Extracted information
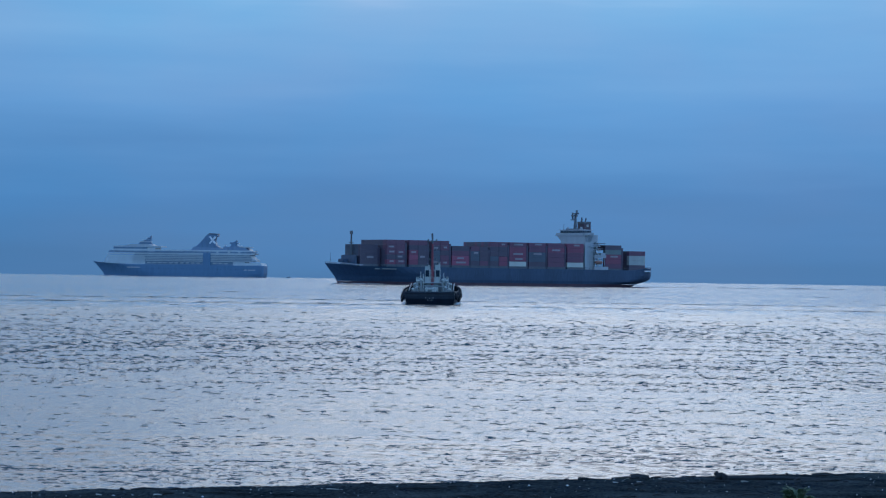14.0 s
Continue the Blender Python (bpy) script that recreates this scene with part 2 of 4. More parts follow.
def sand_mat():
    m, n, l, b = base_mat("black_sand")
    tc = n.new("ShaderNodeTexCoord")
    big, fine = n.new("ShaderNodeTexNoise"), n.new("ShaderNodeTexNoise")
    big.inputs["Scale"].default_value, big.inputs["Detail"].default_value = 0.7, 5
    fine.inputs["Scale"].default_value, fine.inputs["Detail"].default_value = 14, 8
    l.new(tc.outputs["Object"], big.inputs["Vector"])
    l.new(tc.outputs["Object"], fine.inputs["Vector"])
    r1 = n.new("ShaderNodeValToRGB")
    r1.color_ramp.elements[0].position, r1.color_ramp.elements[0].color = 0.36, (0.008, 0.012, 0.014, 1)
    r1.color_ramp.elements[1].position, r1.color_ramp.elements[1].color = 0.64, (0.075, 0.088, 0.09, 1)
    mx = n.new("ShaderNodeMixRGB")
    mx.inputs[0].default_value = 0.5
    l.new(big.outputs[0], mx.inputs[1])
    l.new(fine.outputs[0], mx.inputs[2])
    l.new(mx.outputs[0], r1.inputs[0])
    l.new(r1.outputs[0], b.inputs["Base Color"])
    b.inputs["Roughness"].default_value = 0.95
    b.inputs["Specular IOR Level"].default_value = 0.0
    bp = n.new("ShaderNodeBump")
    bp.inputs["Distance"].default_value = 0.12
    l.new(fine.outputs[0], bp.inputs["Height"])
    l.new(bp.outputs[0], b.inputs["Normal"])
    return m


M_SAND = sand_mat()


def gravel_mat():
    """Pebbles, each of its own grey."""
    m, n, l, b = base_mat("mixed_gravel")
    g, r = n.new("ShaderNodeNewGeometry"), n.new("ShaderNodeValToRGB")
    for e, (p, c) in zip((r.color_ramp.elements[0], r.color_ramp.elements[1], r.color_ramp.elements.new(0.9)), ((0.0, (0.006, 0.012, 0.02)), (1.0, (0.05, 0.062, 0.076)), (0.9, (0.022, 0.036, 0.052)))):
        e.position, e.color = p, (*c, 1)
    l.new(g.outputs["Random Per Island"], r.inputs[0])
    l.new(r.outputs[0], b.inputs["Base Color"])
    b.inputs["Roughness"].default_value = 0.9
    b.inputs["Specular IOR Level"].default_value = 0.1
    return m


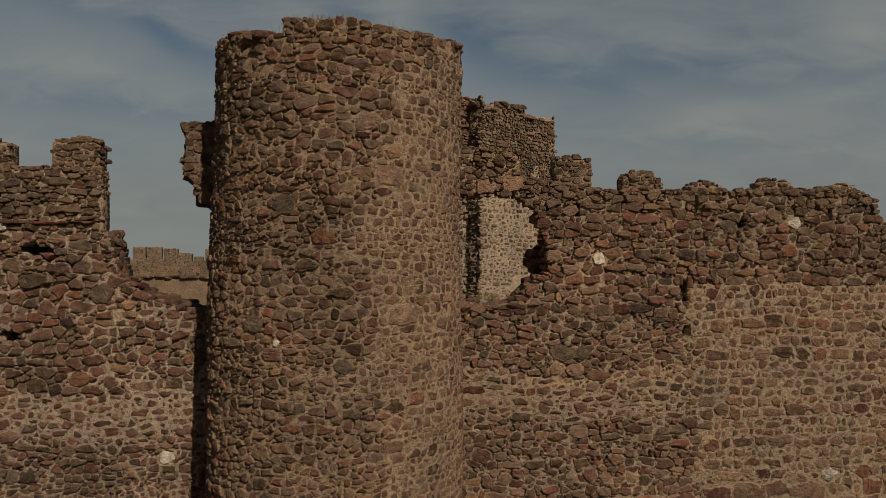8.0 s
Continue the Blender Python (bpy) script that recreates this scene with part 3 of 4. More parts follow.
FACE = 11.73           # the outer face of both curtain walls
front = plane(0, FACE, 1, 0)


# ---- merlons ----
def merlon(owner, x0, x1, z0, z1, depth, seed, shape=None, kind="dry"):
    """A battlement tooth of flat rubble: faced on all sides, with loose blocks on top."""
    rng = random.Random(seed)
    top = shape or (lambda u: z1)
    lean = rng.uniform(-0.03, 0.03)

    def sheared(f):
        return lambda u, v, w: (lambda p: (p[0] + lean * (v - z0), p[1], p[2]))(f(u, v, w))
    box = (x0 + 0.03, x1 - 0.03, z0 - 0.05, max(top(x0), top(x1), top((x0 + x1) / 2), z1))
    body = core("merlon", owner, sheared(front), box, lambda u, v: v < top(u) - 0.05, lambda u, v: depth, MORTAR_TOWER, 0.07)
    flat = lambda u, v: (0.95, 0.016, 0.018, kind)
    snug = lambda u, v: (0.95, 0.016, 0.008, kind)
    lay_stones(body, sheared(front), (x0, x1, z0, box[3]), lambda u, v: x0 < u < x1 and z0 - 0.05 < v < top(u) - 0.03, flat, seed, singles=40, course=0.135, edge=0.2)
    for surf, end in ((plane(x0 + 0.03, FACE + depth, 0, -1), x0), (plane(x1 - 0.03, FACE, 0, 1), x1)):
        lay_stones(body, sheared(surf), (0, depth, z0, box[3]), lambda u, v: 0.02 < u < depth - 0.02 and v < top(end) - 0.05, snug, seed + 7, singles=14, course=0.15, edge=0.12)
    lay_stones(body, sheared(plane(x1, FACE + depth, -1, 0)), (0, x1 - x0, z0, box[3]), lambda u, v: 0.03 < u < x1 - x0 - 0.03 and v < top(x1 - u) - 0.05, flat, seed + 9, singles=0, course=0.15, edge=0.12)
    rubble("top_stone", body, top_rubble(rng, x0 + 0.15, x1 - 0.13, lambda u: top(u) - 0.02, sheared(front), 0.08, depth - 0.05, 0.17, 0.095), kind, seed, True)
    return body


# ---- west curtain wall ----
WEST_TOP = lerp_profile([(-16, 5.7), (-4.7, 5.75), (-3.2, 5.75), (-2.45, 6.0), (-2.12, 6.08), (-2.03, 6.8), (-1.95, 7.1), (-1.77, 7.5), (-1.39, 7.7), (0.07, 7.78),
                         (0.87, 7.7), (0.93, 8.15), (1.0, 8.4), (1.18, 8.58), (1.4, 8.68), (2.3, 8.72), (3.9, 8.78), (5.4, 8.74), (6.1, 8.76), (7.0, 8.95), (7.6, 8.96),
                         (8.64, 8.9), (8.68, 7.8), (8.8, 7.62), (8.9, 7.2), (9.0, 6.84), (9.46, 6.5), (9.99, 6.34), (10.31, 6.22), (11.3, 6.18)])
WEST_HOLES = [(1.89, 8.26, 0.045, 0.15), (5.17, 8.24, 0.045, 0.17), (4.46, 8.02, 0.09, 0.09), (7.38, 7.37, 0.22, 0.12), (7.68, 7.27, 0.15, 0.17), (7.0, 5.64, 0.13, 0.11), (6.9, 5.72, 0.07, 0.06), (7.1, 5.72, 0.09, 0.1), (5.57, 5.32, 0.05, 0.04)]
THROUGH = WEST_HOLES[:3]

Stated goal
From the listing above, output exactly the run of lines that starts with the line containing "3 of 4. More parts follow." and ends with the line containing "front = plane(0, FACE, 1, 0)".

Exercise result
Continue the Blender Python (bpy) script that recreates this scene with part 3 of 4. More parts follow.
FACE = 11.73           # the outer face of both curtain walls
front = plane(0, FACE, 1, 0)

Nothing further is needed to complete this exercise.